Repeat the lines beginning at the one with "setattr(scene.view_settings, path, value)" and running to the end of the material, keeping the first and last of them, exactly as they appear.

══════════════════════════════

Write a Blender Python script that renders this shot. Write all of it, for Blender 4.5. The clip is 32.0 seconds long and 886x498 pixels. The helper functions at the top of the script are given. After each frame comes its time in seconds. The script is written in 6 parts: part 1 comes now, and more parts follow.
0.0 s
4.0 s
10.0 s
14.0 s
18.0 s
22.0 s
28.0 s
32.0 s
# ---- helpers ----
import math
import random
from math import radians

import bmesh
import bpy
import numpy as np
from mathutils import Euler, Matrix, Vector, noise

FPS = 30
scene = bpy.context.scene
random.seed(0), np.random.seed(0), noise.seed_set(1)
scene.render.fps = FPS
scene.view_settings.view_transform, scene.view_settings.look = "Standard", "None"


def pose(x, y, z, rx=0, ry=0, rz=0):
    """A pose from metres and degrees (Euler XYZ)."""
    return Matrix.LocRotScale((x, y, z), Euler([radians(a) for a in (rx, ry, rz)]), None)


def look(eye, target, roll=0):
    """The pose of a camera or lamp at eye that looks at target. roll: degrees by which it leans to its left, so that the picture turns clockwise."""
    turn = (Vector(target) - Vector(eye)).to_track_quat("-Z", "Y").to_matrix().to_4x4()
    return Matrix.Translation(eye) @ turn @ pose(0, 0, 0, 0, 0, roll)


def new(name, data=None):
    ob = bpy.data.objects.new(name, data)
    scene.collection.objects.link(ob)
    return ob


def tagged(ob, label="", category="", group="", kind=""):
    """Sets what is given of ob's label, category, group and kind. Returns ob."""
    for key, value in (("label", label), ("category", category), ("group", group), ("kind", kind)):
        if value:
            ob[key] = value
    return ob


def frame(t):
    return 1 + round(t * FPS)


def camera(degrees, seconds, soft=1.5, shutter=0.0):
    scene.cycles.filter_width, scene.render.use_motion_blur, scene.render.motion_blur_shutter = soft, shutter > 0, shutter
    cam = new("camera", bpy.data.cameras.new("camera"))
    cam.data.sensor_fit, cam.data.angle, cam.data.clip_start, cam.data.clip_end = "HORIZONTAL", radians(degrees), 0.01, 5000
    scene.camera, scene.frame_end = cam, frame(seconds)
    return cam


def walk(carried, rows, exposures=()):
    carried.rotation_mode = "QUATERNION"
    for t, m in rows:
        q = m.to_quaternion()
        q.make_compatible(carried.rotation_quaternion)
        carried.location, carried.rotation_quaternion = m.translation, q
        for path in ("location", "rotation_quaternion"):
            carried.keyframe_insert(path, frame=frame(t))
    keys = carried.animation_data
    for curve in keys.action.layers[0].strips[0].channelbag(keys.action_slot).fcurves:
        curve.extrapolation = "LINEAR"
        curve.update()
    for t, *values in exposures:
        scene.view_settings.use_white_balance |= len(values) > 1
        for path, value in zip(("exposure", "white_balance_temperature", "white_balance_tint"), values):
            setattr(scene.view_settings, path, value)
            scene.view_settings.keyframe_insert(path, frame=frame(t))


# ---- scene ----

══════════════════════════════

[Written solution]
            setattr(scene.view_settings, path, value)
            scene.view_settings.keyframe_insert(path, frame=frame(t))


# ---- scene ----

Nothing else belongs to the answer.